What this task involves:
Set down each line of the data below exactly as it stands, dropping the pictures.

Given material:
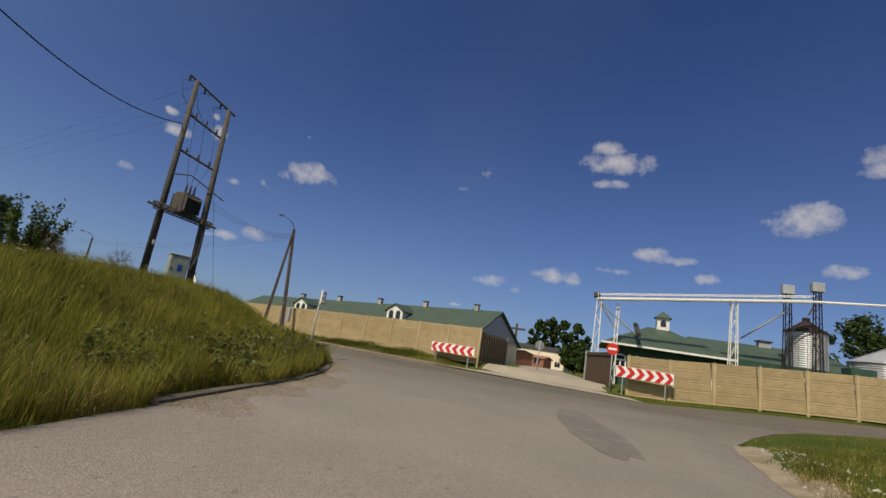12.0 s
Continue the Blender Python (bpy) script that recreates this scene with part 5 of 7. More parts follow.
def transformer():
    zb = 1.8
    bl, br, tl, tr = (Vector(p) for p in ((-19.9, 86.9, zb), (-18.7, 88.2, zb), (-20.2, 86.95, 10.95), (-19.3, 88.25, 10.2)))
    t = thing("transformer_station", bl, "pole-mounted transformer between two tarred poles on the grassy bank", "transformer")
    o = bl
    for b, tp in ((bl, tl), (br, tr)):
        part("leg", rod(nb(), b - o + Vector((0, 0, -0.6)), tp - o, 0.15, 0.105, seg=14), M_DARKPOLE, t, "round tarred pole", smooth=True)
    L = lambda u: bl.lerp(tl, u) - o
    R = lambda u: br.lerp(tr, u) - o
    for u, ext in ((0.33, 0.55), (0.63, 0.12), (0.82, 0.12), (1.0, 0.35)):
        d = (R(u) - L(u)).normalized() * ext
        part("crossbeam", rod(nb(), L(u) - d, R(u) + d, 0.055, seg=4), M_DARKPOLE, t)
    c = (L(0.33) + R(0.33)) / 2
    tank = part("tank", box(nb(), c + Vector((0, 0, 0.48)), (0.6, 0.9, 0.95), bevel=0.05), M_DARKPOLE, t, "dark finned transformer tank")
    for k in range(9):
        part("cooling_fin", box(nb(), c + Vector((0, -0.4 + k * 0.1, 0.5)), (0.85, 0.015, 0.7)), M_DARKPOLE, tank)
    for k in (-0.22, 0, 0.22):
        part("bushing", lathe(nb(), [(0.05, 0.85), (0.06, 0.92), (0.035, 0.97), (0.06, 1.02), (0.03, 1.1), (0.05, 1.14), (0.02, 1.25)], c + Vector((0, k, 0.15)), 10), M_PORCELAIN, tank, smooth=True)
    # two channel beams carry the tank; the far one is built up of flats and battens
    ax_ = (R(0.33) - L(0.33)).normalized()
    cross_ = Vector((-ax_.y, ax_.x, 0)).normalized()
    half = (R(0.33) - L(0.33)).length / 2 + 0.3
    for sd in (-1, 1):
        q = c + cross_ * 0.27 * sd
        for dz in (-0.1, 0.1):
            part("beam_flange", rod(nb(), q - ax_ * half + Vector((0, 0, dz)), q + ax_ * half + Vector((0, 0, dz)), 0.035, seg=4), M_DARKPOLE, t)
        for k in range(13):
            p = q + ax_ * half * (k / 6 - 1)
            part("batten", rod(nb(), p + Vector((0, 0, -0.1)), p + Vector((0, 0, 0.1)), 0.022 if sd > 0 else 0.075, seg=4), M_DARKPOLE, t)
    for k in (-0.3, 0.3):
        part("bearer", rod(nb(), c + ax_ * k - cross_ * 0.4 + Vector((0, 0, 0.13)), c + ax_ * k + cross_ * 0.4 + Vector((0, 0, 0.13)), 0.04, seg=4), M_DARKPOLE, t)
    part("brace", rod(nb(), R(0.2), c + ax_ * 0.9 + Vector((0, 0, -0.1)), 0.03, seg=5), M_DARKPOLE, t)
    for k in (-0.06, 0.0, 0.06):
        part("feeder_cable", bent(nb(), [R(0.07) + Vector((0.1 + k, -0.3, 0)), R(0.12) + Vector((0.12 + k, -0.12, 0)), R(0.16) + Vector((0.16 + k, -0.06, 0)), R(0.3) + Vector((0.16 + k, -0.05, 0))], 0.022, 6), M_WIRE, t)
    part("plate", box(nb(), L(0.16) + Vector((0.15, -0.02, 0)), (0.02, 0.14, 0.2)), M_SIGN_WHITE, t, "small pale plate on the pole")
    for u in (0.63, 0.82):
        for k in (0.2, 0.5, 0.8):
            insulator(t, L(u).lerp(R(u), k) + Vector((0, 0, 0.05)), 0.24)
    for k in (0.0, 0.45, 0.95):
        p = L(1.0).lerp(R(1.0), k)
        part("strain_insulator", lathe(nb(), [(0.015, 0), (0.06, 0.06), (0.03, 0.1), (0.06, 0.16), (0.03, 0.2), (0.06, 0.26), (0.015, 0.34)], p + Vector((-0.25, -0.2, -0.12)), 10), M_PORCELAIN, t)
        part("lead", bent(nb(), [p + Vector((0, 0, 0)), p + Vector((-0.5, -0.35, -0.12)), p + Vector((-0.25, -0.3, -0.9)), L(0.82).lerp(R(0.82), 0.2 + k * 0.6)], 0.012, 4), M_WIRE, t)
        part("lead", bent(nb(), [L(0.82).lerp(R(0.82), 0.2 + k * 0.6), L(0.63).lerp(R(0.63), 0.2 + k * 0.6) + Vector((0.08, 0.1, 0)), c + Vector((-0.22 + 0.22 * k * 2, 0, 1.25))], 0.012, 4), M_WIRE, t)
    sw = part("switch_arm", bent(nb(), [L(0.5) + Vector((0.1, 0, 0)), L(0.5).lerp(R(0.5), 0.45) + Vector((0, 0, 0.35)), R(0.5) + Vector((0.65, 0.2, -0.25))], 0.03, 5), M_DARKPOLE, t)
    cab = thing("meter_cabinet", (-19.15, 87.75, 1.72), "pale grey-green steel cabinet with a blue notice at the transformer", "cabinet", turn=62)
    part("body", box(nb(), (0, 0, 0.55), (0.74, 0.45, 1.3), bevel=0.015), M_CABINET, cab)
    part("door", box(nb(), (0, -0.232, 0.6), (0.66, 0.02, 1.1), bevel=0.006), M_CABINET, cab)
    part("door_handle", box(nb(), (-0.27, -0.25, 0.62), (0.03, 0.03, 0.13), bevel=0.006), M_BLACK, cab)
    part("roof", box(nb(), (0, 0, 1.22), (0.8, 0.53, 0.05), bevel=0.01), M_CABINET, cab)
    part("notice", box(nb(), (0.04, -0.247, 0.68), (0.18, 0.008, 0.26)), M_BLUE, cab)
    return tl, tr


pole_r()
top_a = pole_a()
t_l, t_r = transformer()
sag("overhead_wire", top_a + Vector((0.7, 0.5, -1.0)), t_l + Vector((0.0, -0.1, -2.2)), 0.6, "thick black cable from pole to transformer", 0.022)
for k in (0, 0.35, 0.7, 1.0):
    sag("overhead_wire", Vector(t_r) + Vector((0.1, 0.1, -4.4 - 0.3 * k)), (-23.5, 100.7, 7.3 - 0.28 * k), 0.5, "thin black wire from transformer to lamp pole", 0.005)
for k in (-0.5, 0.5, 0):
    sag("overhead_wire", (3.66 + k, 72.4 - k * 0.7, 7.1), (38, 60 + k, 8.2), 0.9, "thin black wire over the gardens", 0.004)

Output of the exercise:
12.0 s
Continue the Blender Python (bpy) script that recreates this scene with part 5 of 7. More parts follow.
def transformer():
    zb = 1.8
    bl, br, tl, tr = (Vector(p) for p in ((-19.9, 86.9, zb), (-18.7, 88.2, zb), (-20.2, 86.95, 10.95), (-19.3, 88.25, 10.2)))
    t = thing("transformer_station", bl, "pole-mounted transformer between two tarred poles on the grassy bank", "transformer")
    o = bl
    for b, tp in ((bl, tl), (br, tr)):
        part("leg", rod(nb(), b - o + Vector((0, 0, -0.6)), tp - o, 0.15, 0.105, seg=14), M_DARKPOLE, t, "round tarred pole", smooth=True)
    L = lambda u: bl.lerp(tl, u) - o
    R = lambda u: br.lerp(tr, u) - o
    for u, ext in ((0.33, 0.55), (0.63, 0.12), (0.82, 0.12), (1.0, 0.35)):
        d = (R(u) - L(u)).normalized() * ext
        part("crossbeam", rod(nb(), L(u) - d, R(u) + d, 0.055, seg=4), M_DARKPOLE, t)
    c = (L(0.33) + R(0.33)) / 2
    tank = part("tank", box(nb(), c + Vector((0, 0, 0.48)), (0.6, 0.9, 0.95), bevel=0.05), M_DARKPOLE, t, "dark finned transformer tank")
    for k in range(9):
        part("cooling_fin", box(nb(), c + Vector((0, -0.4 + k * 0.1, 0.5)), (0.85, 0.015, 0.7)), M_DARKPOLE, tank)
    for k in (-0.22, 0, 0.22):
        part("bushing", lathe(nb(), [(0.05, 0.85), (0.06, 0.92), (0.035, 0.97), (0.06, 1.02), (0.03, 1.1), (0.05, 1.14), (0.02, 1.25)], c + Vector((0, k, 0.15)), 10), M_PORCELAIN, tank, smooth=True)
    # two channel beams carry the tank; the far one is built up of flats and battens
    ax_ = (R(0.33) - L(0.33)).normalized()
    cross_ = Vector((-ax_.y, ax_.x, 0)).normalized()
    half = (R(0.33) - L(0.33)).length / 2 + 0.3
    for sd in (-1, 1):
        q = c + cross_ * 0.27 * sd
        for dz in (-0.1, 0.1):
            part("beam_flange", rod(nb(), q - ax_ * half + Vector((0, 0, dz)), q + ax_ * half + Vector((0, 0, dz)), 0.035, seg=4), M_DARKPOLE, t)
        for k in range(13):
            p = q + ax_ * half * (k / 6 - 1)
            part("batten", rod(nb(), p + Vector((0, 0, -0.1)), p + Vector((0, 0, 0.1)), 0.022 if sd > 0 else 0.075, seg=4), M_DARKPOLE, t)
    for k in (-0.3, 0.3):
        part("bearer", rod(nb(), c + ax_ * k - cross_ * 0.4 + Vector((0, 0, 0.13)), c + ax_ * k + cross_ * 0.4 + Vector((0, 0, 0.13)), 0.04, seg=4), M_DARKPOLE, t)
    part("brace", rod(nb(), R(0.2), c + ax_ * 0.9 + Vector((0, 0, -0.1)), 0.03, seg=5), M_DARKPOLE, t)
    for k in (-0.06, 0.0, 0.06):
        part("feeder_cable", bent(nb(), [R(0.07) + Vector((0.1 + k, -0.3, 0)), R(0.12) + Vector((0.12 + k, -0.12, 0)), R(0.16) + Vector((0.16 + k, -0.06, 0)), R(0.3) + Vector((0.16 + k, -0.05, 0))], 0.022, 6), M_WIRE, t)
    part("plate", box(nb(), L(0.16) + Vector((0.15, -0.02, 0)), (0.02, 0.14, 0.2)), M_SIGN_WHITE, t, "small pale plate on the pole")
    for u in (0.63, 0.82):
        for k in (0.2, 0.5, 0.8):
            insulator(t, L(u).lerp(R(u), k) + Vector((0, 0, 0.05)), 0.24)
    for k in (0.0, 0.45, 0.95):
        p = L(1.0).lerp(R(1.0), k)
        part("strain_insulator", lathe(nb(), [(0.015, 0), (0.06, 0.06), (0.03, 0.1), (0.06, 0.16), (0.03, 0.2), (0.06, 0.26), (0.015, 0.34)], p + Vector((-0.25, -0.2, -0.12)), 10), M_PORCELAIN, t)
        part("lead", bent(nb(), [p + Vector((0, 0, 0)), p + Vector((-0.5, -0.35, -0.12)), p + Vector((-0.25, -0.3, -0.9)), L(0.82).lerp(R(0.82), 0.2 + k * 0.6)], 0.012, 4), M_WIRE, t)
        part("lead", bent(nb(), [L(0.82).lerp(R(0.82), 0.2 + k * 0.6), L(0.63).lerp(R(0.63), 0.2 + k * 0.6) + Vector((0.08, 0.1, 0)), c + Vector((-0.22 + 0.22 * k * 2, 0, 1.25))], 0.012, 4), M_WIRE, t)
    sw = part("switch_arm", bent(nb(), [L(0.5) + Vector((0.1, 0, 0)), L(0.5).lerp(R(0.5), 0.45) + Vector((0, 0, 0.35)), R(0.5) + Vector((0.65, 0.2, -0.25))], 0.03, 5), M_DARKPOLE, t)
    cab = thing("meter_cabinet", (-19.15, 87.75, 1.72), "pale grey-green steel cabinet with a blue notice at the transformer", "cabinet", turn=62)
    part("body", box(nb(), (0, 0, 0.55), (0.74, 0.45, 1.3), bevel=0.015), M_CABINET, cab)
    part("door", box(nb(), (0, -0.232, 0.6), (0.66, 0.02, 1.1), bevel=0.006), M_CABINET, cab)
    part("door_handle", box(nb(), (-0.27, -0.25, 0.62), (0.03, 0.03, 0.13), bevel=0.006), M_BLACK, cab)
    part("roof", box(nb(), (0, 0, 1.22), (0.8, 0.53, 0.05), bevel=0.01), M_CABINET, cab)
    part("notice", box(nb(), (0.04, -0.247, 0.68), (0.18, 0.008, 0.26)), M_BLUE, cab)
    return tl, tr


pole_r()
top_a = pole_a()
t_l, t_r = transformer()
sag("overhead_wire", top_a + Vector((0.7, 0.5, -1.0)), t_l + Vector((0.0, -0.1, -2.2)), 0.6, "thick black cable from pole to transformer", 0.022)
for k in (0, 0.35, 0.7, 1.0):
    sag("overhead_wire", Vector(t_r) + Vector((0.1, 0.1, -4.4 - 0.3 * k)), (-23.5, 100.7, 7.3 - 0.28 * k), 0.5, "thin black wire from transformer to lamp pole", 0.005)
for k in (-0.5, 0.5, 0):
    sag("overhead_wire", (3.66 + k, 72.4 - k * 0.7, 7.1), (38, 60 + k, 8.2), 0.9, "thin black wire over the gardens", 0.004)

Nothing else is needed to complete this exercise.